▸ Task details: Transcribe the material word for word, but without the images.

▸ Provided material:

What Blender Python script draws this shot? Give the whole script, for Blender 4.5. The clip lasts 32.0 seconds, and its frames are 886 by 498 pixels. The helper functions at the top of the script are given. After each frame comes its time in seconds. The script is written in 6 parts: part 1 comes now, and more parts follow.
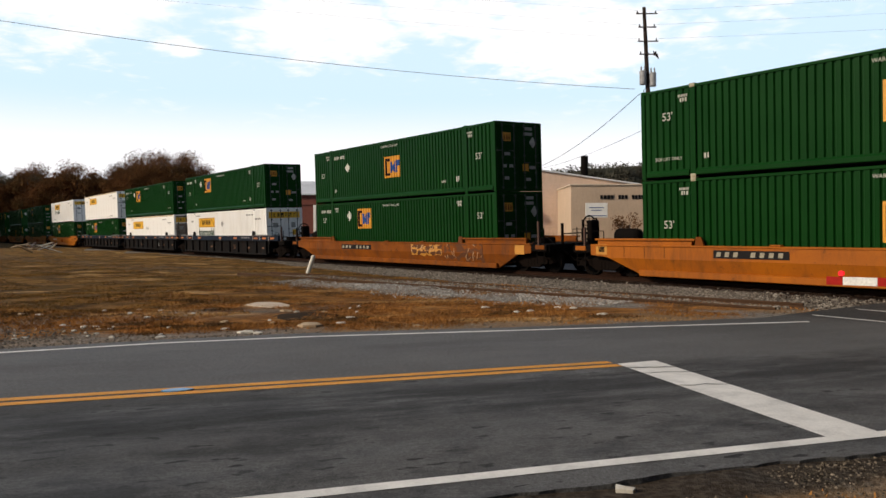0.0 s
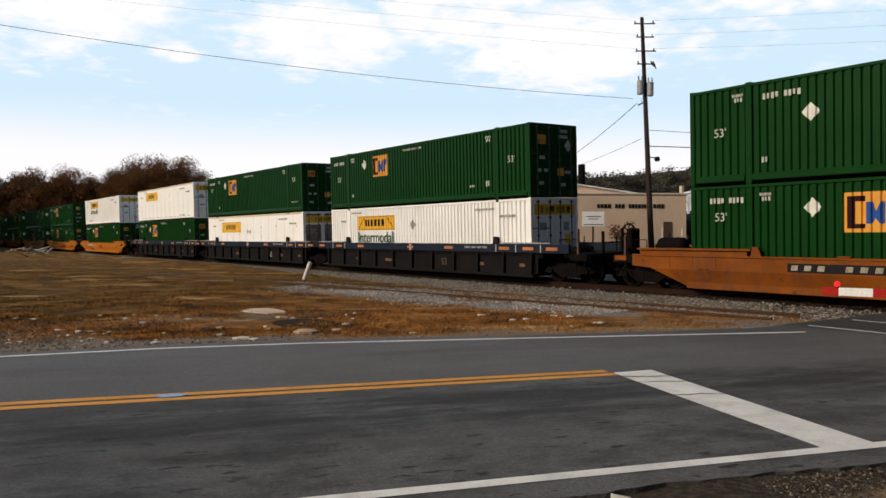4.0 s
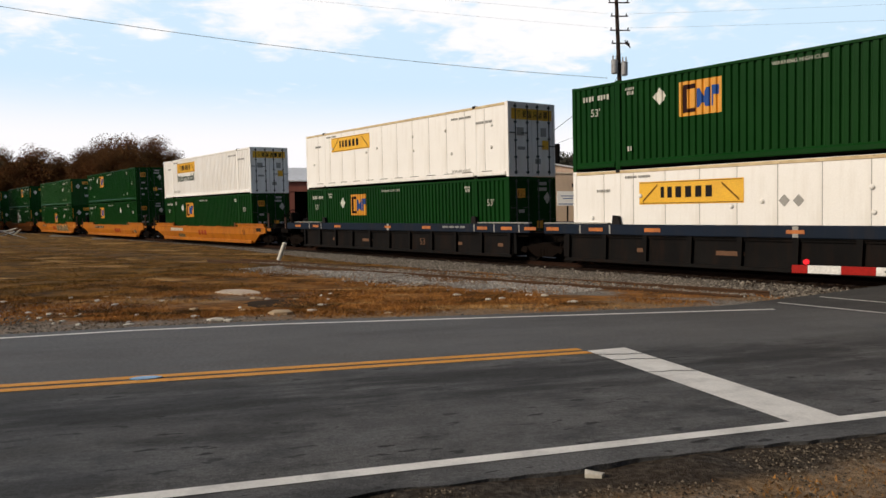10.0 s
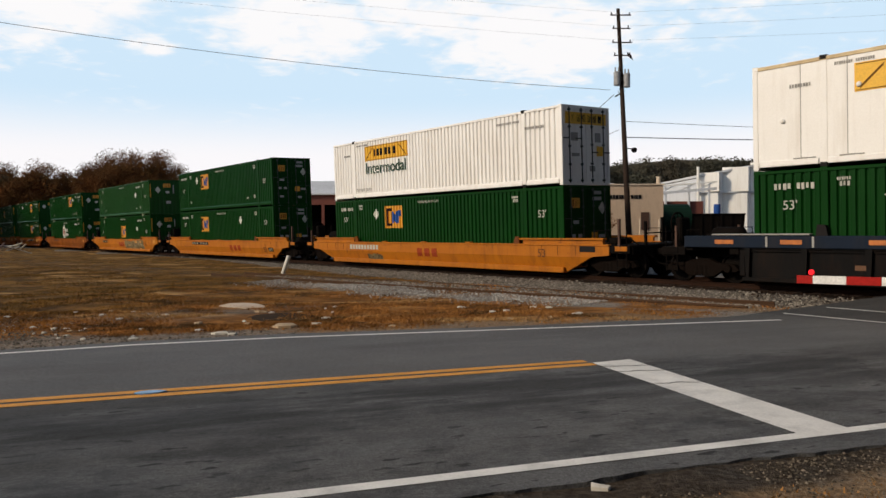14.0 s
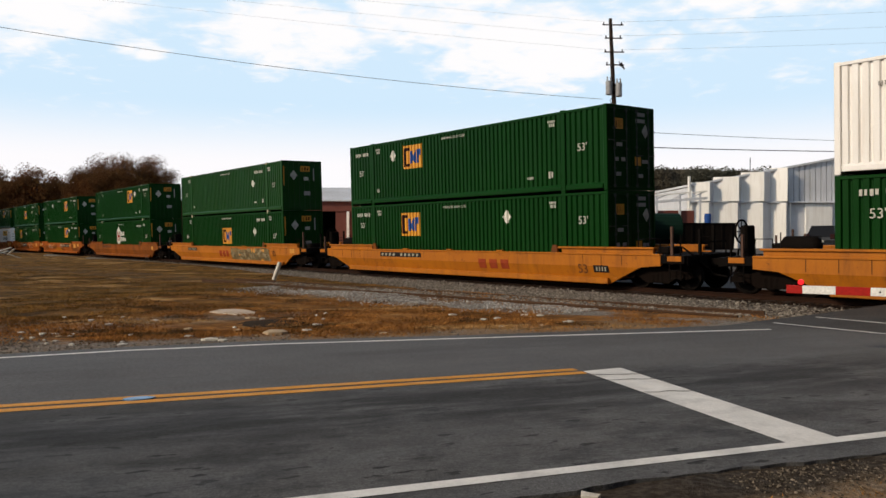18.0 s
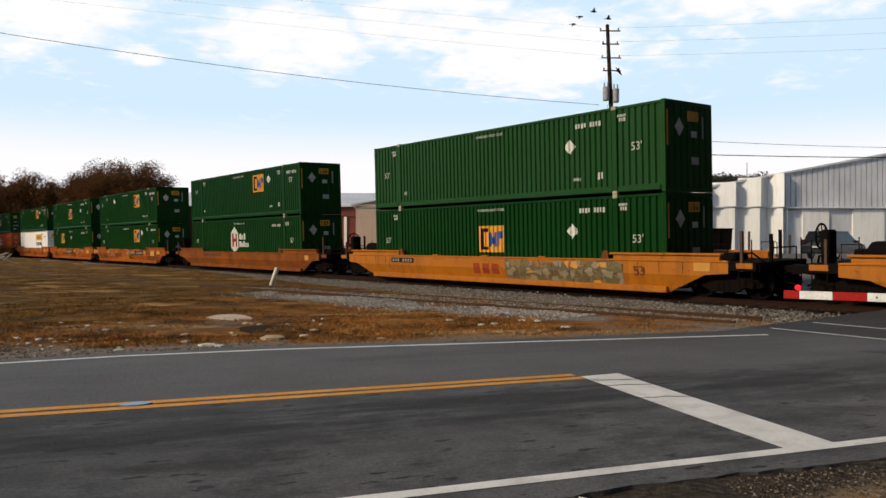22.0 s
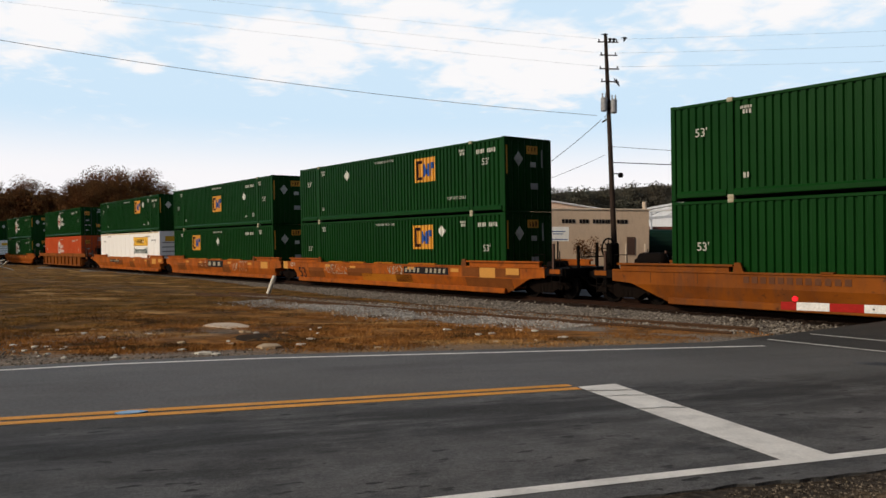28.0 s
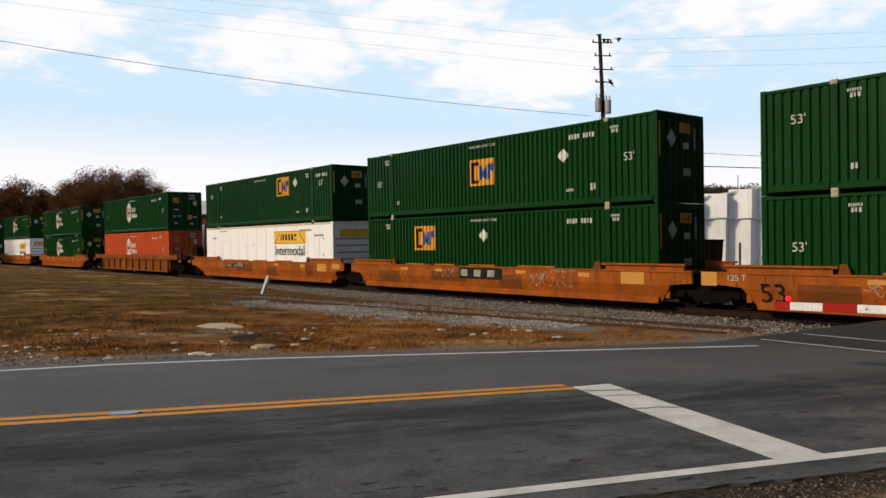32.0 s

▸ Result:
What Blender Python script draws this shot? Give the whole script, for Blender 4.5. The clip lasts 32.0 seconds, and its frames are 886 by 498 pixels. The helper functions at the top of the script are given. After each frame comes its time in seconds. The script is written in 6 parts: part 1 comes now, and more parts follow.
0.0 s
4.0 s
10.0 s
14.0 s
18.0 s
22.0 s
28.0 s
32.0 s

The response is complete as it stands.